If you’re noticing any of these 5 signs, you might want to get some additional support from a counsellor.
1. You feel like you keep having the same fight over and over again
This is a common experience in many long-term relationships (not just for couples). We have a tendency to fall into patterns with others that leave us having the same types of interactions over and over again. Specifically, if you’re noticing behaviours that make up The Four Horseman ( criticism, defensiveness, contempt, and social withdrawal/stonewalling) you might want to get some support. A counsellor can help you unpack what is happening so you can understand the source of these arguments and put a stop to the cycle.
2. Your partner feels more like a roommate than a romantic partner
When you start to feel like your partner is more your roommate than your romantic partner, and that you’re just going through the motions and co-existing in the same space you might want to seek out a counsellor to help you reconnect. Sometimes the busyness of everyday life can take over and make it hard for partners to feel connected, and sometimes this is the result of individual changes that have led partners to grow apart and seek out ways to have their needs met elsewhere.
3. Conflicts are explosive
Experiencing conflict is a normal part of any relationship, but when fights involve deeply hurtful words and actions it’s time to bring in a 3rd party to help you slow down those disagreements and help you see what’s really going on.
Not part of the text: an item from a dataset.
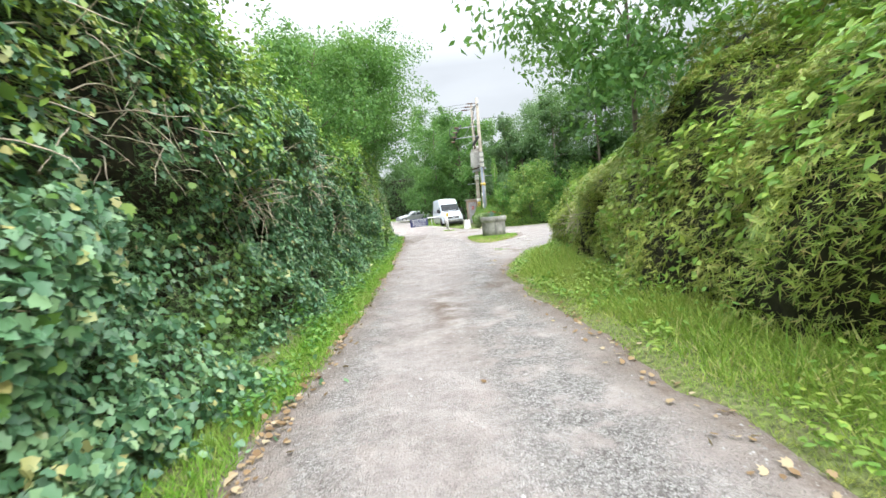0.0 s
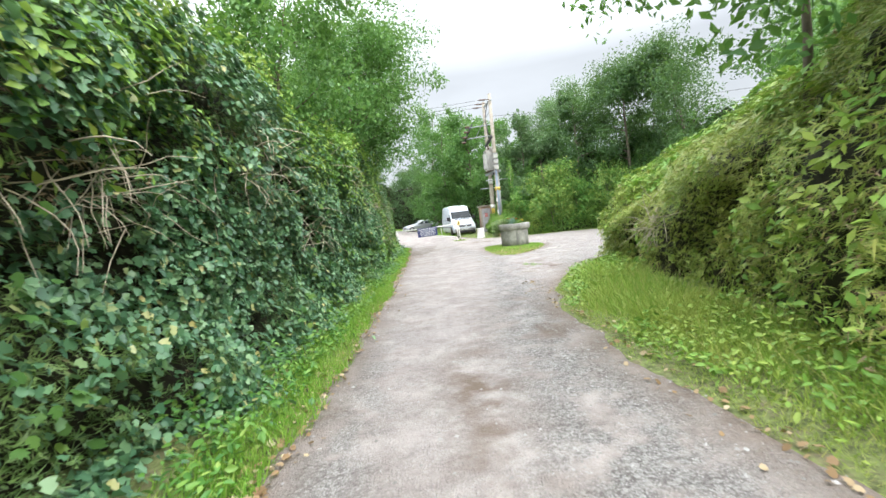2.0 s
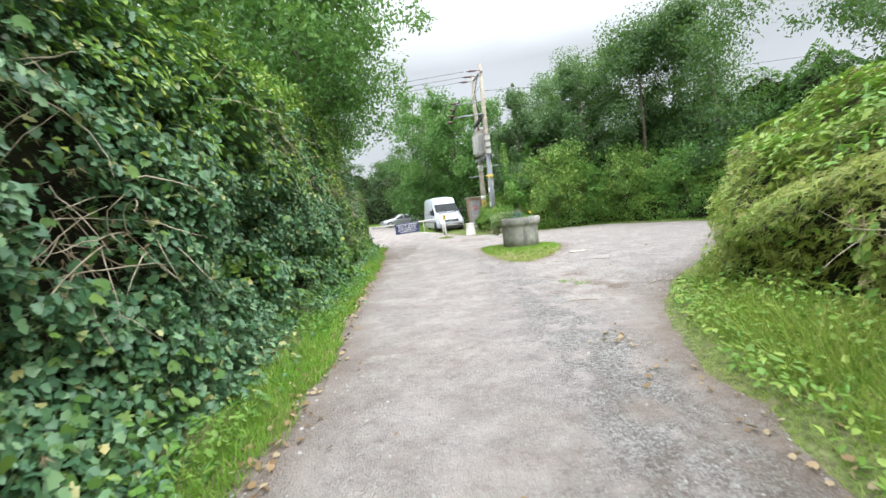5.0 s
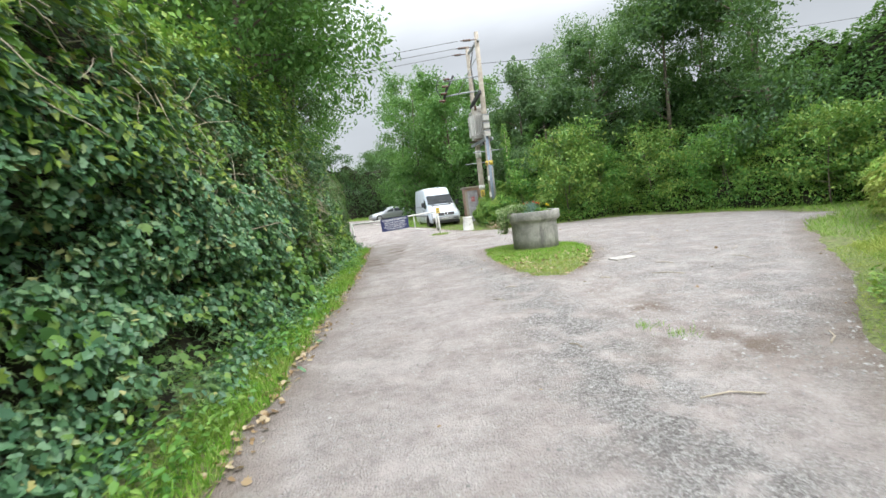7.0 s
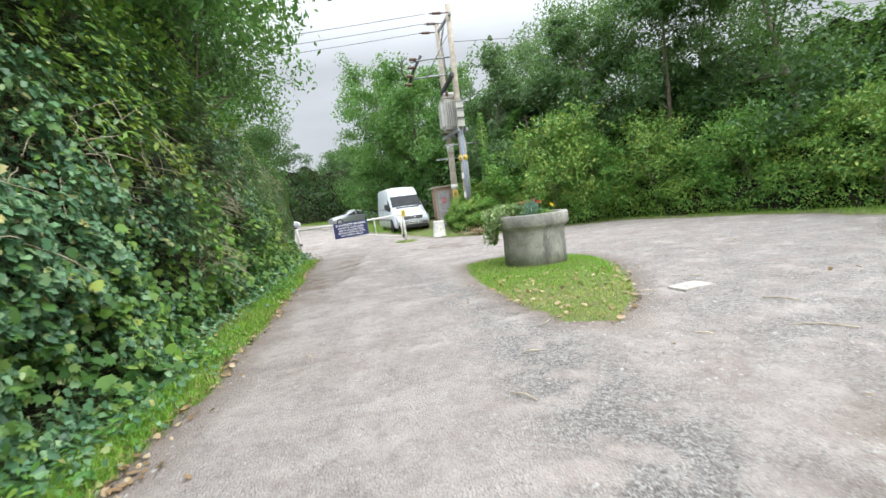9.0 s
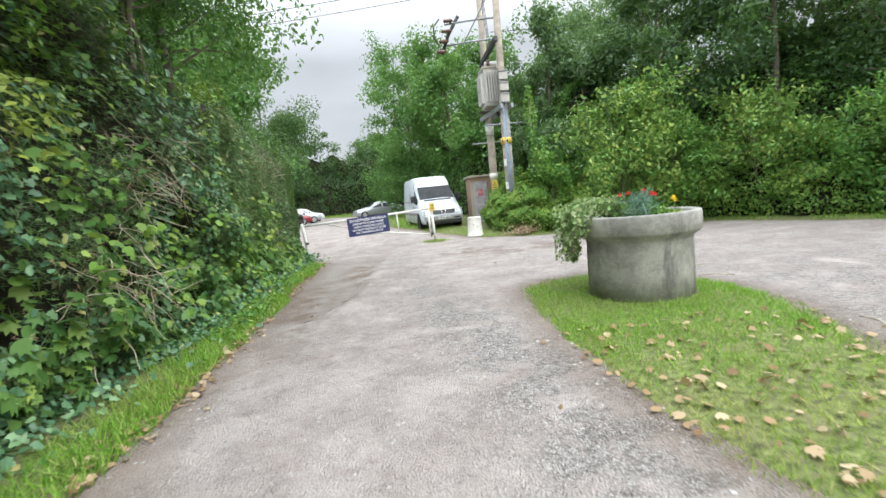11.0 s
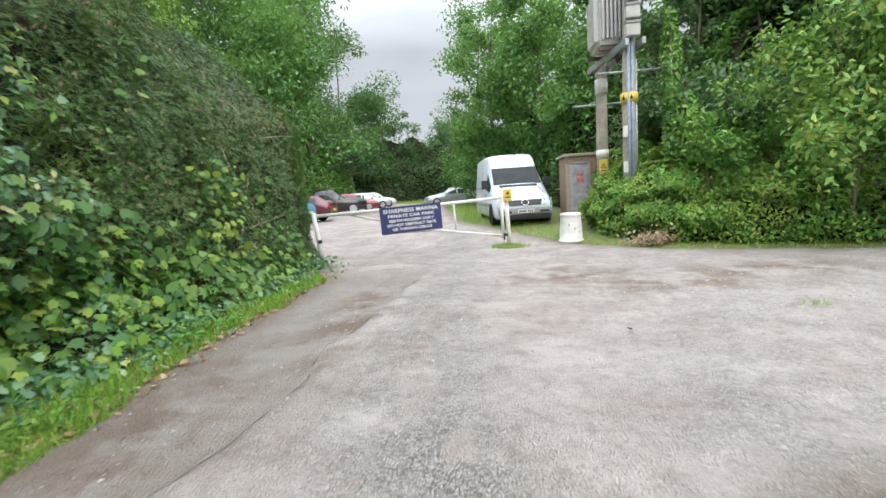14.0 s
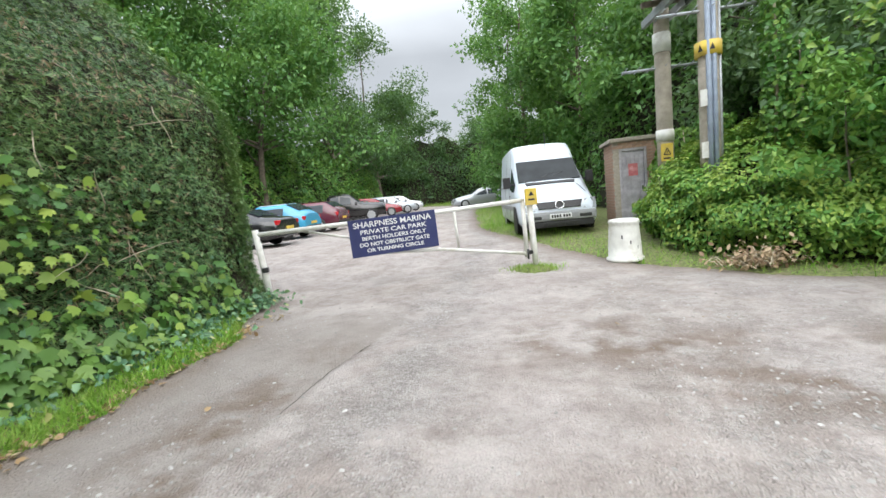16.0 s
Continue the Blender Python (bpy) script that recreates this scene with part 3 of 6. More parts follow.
# ---------------------------------------------------------------- hedges
def hedge_gap(y, h):
    """Where the foliage of the tall hedge opens into dark hollows, 0 to 1."""
    return smooth(0.43, 0.3, fbm(np.stack([np.asarray(y, float) * 1.5, np.asarray(h, float) * 1.9], 1), 93, 3))


def left_face(y, h):
    """Distance of the tall hedge's face from the lane's middle line."""
    foot = -2.0 - 0.15 * smooth(18, 24, y) - 0.25 * smooth(27, 30, y)
    p = np.stack([y * 0.55, h * 0.7], 1)
    lumps = (0.95 * (fbm(p, 61, 3) - 0.5) + 0.4 * (fbm(p * 3.5, 71, 2) - 0.5)) * (1 - 0.6 * smooth(27, 29, y))
    hollows = -0.3 * hedge_gap(y, h) * (1 - 0.7 * smooth(27, 29, y))
    low = 0.24 * smooth(0.9, 0.0, h)
    trim = smooth(29.5, 31.5, y)
    back = -0.12 * np.clip(h - 2.8, 0, 9) ** 1.3 * (1 - trim) - 0.85 * np.clip(h - 3.05, 0, 9) * trim
    end = -1.6 * smooth(33.9, 35.0, y + 0.2 * np.clip(h - 2.6, 0, 3))
    return foot + lumps + hollows + low + back + end


def left_top(y):
    return 4.1 + 1.3 * (fbm(np.stack([np.asarray(y, float) * 0.35, np.zeros(len(y))], 1), 81) - 0.5) + 1.1 * smooth(11, 2, y) + 0.6 * smooth(15, 20, y) + 0.35 * smooth(30, 32.5, y) - 1.3 * np.exp(-((np.asarray(y, float) - 27.3) / 1.7) ** 2)


def hedge_points(n, y0, y1, rng, inward=0.22):
    y = rng.uniform(y0, y1, n)
    h = left_top(y) * rng.random(n) ** 0.9
    x = left_face(y, h) - np.abs(rng.normal(0, inward, n)) + 0.04
    nor = np.stack([np.ones(n), rng.normal(0, 0.3, n) + 1.2 * smooth(33, 34, y), 0.85 + 0.5 * smooth(2.2, 4, h)], 1)
    return np.stack([x, y, h + 0.02], 1), nor


hedge = thing("tall_hedge", "tall overgrown cypress hedge smothered in ivy", "hedge")
ys, hs = even(-6, 34.7, 130), even(0, 1, 24)
Yg, Hg = np.meshgrid(ys, hs)
yy = Yg.ravel()
hh = Hg.ravel() * left_top(yy)
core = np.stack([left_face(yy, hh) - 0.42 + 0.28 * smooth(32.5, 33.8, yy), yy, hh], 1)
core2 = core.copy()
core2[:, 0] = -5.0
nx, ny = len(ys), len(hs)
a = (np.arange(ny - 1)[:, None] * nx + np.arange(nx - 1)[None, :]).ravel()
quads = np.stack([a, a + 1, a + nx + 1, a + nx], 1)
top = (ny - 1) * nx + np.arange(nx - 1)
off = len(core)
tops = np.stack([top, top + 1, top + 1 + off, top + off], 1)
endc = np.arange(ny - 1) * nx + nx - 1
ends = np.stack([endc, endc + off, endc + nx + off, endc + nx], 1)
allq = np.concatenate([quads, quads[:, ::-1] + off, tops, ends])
# Shell behind the leaves; its near-black colour stands in for hedge shade.
ob = new("painted_shade_core", raw_mesh("painted_shade_core", np.concatenate([core, core2]), allq.ravel(), np.full(len(allq), 4), M_CORE))
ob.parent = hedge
rng = np.random.default_rng(33)


# withered patches on the tall hedge: along, up, half length, half height
WITHERED = [(15.6, 3.3, 1.6, 0.4), (3.6, 2.9, 1.3, 0.6), (6.5, 2.2, 0.7, 0.4), (9.6, 2.7, 1.6, 0.55), (11.6, 1.6, 0.5, 0.35), (18.2, 2.6, 0.9, 0.9), (21.5, 2.7, 1.4, 0.6), (24.2, 1.0, 1.1, 0.55), (25.2, 2.3, 0.8, 0.5), (31.6, 1.2, 0.6, 0.8), (32.0, 3.2, 1.2, 0.6)]


def withered(c):
    w = np.zeros(len(c))
    for y0, h0, ry, rh in WITHERED:
        w = np.maximum(w, np.exp(-((c[:, 1] - y0) / ry) ** 2 - ((c[:, 2] - h0) / rh) ** 2))
    return w


def masked(c, n, seed, scale, lo, hi, rng):
    m = fbm(np.stack([c[:, 1] * scale, c[:, 2] * scale * 1.2], 1), seed, 3)
    k = rng.random(len(c)) < smooth(lo, hi, m)
    return c[k], n[k]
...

Couples need to learn how to manage conflict, not resolve it - you’re never going to agree on everything. A skilled counsellor can help you uncover what is happening underneath the explosive comments shared during a conflict, and communicate from a gentler place ensuring you really hear one another.
4. Frequently feeling misunderstood
Whether or not big conflicts are present, you might find yourself feeling that your partner just doesn’t get it. Or maybe you’re lost trying to understand what’s going on in the head of your partner. If you’re feeling like no matter how many times you talk it through you’re just not making headway in getting along better it might be a good idea to see a counsellor. A counsellor can serve as an interpreter to help you better understand one another and feel more heard in your relationship.
5. One or both of you doesn’t feel interested in physical or sexual intimacy
People naturally have varying degrees of interest in engaging in sex with a partner, but if you experience a mismatch in interest, or that there has been a change that one or both of you is not happy with you might want to explore that further with a counsellor. A lack of interest may be due to the stresses of everyday life, struggling through recent crisis, the symptom of growing disconnection between partners, or the monotony that can develop in long-term relationships when sex with a partner no longer feels novel and exciting.